YOUR GOAL: Count the lines in the entries below that include the word "this". Give nothing but the number.

[3D scene code data]
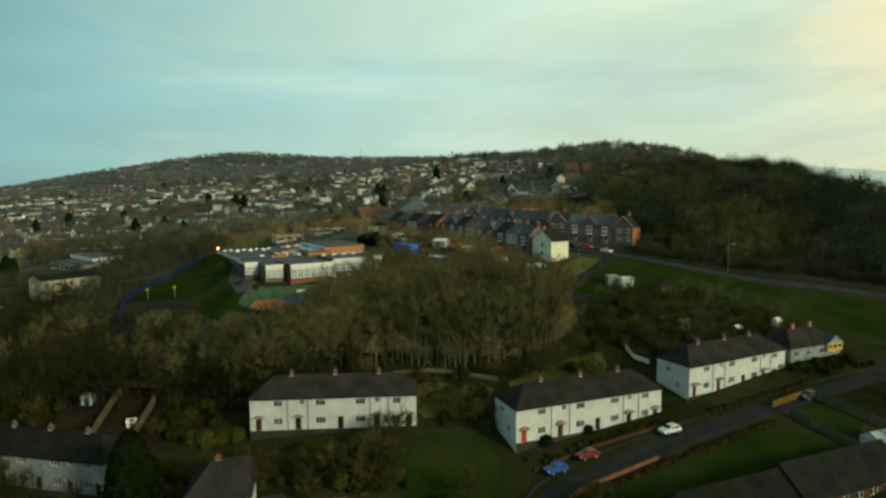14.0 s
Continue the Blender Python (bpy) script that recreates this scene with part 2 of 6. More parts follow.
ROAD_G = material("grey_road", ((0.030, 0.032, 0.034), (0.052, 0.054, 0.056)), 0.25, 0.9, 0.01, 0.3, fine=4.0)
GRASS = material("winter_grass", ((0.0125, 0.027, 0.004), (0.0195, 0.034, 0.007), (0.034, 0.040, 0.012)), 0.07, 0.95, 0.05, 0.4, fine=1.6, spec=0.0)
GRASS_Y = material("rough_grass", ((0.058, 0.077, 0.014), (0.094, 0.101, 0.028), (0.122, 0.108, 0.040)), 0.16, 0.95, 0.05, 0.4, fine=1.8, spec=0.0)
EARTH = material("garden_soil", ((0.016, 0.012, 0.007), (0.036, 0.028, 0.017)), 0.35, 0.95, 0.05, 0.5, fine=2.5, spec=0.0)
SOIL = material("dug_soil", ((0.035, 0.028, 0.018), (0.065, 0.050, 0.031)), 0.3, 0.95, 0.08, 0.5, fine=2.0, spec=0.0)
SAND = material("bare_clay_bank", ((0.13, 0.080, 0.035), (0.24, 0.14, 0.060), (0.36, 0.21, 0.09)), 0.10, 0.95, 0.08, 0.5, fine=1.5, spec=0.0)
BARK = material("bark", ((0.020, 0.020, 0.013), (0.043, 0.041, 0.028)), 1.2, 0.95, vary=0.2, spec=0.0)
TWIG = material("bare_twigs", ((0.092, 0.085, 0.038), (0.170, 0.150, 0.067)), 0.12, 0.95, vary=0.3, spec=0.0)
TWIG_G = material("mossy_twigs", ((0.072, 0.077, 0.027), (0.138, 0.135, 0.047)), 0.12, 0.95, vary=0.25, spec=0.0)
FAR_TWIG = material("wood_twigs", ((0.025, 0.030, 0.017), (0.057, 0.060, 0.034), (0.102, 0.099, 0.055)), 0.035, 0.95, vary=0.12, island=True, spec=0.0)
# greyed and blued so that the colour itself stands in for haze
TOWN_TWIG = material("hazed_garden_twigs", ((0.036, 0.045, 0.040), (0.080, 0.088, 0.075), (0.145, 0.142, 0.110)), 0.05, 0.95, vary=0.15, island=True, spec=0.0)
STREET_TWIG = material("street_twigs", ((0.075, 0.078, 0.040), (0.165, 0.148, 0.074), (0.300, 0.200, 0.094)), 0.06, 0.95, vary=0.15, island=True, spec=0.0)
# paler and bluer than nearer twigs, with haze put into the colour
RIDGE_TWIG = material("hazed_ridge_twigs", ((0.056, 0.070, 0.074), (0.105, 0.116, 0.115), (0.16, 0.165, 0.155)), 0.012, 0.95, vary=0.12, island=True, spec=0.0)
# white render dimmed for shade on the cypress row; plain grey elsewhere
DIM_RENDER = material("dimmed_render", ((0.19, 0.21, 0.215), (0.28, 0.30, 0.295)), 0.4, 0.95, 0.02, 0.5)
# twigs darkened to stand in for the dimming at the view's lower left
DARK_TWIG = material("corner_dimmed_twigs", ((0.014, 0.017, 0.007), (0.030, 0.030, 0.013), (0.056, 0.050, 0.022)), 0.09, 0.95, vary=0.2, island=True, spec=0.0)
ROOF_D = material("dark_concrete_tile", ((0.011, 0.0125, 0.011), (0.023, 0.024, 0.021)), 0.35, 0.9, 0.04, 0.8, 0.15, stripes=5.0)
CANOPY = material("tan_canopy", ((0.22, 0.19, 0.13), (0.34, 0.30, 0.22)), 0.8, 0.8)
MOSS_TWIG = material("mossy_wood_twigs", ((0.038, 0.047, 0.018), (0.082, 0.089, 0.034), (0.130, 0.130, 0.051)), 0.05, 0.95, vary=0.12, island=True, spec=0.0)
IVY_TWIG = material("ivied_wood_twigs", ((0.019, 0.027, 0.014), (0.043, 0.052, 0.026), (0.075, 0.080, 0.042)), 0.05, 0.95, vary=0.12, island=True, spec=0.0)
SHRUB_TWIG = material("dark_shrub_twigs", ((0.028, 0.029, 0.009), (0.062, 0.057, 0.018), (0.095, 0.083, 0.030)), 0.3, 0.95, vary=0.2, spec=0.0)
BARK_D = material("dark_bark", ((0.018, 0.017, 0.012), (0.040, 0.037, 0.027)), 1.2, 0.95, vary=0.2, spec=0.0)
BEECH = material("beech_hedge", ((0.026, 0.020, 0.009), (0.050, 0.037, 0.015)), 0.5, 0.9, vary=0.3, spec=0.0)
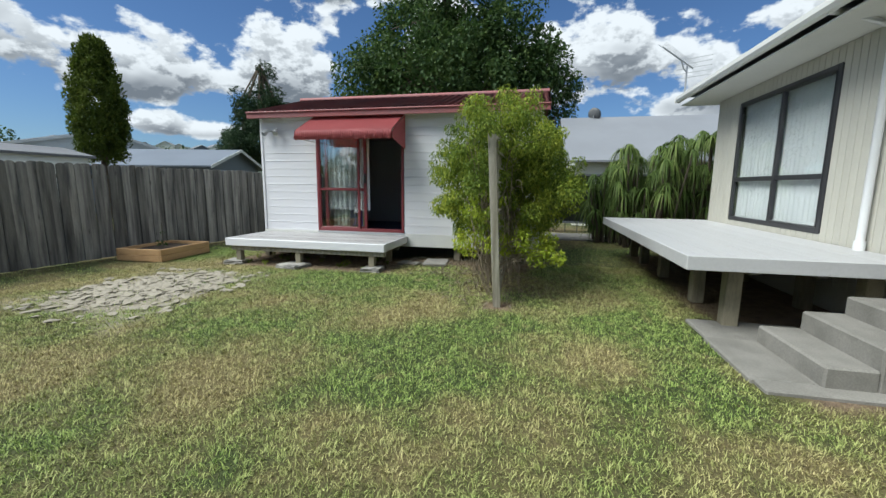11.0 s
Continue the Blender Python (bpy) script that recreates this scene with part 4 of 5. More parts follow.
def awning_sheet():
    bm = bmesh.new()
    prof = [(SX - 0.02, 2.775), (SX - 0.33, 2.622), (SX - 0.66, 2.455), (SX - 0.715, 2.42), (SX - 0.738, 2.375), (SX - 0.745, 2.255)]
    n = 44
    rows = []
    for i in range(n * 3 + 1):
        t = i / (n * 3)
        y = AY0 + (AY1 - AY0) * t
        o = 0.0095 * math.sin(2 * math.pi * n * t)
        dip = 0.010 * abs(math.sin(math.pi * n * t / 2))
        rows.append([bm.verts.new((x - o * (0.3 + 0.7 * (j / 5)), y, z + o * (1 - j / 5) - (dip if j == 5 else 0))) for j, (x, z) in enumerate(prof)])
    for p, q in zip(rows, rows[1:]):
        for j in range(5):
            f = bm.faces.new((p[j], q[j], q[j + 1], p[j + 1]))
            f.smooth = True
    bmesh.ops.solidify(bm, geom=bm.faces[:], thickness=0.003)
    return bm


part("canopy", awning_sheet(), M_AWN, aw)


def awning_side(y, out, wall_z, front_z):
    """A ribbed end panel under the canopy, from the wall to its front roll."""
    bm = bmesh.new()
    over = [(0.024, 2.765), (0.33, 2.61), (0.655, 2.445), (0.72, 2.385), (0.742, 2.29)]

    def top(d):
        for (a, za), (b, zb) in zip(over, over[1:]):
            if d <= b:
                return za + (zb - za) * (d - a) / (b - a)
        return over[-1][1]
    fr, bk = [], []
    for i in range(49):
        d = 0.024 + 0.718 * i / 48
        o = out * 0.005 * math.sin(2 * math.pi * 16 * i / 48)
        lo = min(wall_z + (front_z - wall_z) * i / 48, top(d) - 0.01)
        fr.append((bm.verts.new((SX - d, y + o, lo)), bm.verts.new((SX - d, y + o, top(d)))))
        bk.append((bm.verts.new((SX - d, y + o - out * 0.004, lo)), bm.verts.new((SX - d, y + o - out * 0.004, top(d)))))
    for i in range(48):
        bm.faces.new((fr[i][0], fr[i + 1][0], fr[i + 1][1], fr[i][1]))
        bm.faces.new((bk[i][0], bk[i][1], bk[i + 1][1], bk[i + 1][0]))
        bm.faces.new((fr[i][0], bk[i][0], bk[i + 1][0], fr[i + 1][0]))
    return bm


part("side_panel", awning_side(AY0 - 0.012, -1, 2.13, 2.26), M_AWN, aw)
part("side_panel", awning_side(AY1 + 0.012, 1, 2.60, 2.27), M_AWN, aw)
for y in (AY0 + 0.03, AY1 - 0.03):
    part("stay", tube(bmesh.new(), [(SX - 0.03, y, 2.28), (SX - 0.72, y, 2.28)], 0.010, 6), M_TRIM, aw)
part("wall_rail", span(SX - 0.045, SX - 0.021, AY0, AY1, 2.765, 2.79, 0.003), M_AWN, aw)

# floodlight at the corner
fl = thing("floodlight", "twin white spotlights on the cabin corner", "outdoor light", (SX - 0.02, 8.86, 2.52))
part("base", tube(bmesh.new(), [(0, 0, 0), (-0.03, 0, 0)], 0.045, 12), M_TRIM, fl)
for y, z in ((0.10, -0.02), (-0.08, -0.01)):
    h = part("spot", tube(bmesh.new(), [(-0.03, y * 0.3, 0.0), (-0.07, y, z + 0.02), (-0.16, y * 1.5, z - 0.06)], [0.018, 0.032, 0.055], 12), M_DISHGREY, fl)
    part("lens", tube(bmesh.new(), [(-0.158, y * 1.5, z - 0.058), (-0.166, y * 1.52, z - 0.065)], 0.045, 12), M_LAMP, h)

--

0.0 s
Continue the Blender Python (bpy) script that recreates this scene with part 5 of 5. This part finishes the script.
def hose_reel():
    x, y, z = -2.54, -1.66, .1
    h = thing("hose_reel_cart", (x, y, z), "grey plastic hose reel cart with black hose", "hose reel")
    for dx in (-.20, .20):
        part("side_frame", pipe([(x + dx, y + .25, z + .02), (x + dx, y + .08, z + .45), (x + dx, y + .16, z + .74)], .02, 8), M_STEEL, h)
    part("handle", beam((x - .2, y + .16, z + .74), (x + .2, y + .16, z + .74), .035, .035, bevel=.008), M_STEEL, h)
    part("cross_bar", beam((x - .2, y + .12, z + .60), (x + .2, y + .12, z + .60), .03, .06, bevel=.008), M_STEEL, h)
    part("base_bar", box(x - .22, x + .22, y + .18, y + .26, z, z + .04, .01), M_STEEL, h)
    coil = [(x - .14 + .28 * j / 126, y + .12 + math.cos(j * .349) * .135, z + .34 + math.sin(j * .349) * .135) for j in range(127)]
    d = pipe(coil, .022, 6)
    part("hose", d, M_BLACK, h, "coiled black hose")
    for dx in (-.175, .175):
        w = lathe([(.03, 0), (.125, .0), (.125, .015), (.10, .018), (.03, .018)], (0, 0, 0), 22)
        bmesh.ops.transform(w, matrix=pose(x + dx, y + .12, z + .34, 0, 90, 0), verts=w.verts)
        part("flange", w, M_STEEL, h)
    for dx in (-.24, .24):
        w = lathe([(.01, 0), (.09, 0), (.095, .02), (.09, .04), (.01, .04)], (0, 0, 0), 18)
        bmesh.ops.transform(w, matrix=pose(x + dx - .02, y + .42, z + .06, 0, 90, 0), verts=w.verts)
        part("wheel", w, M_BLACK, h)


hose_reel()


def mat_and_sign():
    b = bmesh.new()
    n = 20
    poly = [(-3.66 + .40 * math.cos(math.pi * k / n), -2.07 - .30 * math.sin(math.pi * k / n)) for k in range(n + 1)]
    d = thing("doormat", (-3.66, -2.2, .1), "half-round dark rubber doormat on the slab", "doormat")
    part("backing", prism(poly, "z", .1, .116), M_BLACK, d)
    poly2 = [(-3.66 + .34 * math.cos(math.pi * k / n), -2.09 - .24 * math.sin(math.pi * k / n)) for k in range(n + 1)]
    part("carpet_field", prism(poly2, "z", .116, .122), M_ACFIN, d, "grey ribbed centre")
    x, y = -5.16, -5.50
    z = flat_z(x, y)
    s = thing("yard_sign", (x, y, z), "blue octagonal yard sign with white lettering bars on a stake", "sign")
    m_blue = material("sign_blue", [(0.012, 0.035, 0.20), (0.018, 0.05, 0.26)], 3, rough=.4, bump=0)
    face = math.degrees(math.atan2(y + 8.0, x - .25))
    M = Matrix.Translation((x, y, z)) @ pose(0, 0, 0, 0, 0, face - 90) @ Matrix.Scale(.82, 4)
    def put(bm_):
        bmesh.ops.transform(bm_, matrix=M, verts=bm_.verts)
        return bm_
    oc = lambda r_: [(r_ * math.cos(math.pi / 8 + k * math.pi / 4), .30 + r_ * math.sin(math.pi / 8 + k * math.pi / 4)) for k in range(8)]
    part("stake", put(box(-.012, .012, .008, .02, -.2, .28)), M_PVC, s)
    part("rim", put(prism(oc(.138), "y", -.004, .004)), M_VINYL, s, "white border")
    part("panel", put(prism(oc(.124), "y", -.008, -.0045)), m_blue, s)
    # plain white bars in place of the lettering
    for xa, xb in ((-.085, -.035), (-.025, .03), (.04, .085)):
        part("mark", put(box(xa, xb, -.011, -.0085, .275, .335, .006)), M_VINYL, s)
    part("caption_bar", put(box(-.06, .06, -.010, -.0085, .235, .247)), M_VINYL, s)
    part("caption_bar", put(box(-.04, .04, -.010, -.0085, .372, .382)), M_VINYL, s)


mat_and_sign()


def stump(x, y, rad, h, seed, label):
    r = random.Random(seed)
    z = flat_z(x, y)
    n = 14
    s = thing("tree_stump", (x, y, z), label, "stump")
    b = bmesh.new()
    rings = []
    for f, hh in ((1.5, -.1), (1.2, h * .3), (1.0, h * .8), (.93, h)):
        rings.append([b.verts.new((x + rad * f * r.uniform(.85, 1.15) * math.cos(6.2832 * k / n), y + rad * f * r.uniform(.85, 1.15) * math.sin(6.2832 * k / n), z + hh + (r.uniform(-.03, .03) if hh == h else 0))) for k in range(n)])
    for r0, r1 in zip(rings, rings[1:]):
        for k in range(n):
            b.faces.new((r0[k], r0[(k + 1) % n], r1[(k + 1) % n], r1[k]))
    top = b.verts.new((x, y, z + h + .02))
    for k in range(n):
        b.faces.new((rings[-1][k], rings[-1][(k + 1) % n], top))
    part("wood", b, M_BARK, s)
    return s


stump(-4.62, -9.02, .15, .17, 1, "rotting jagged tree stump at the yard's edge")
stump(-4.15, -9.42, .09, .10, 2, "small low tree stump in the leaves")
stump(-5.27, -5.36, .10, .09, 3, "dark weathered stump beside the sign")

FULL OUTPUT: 3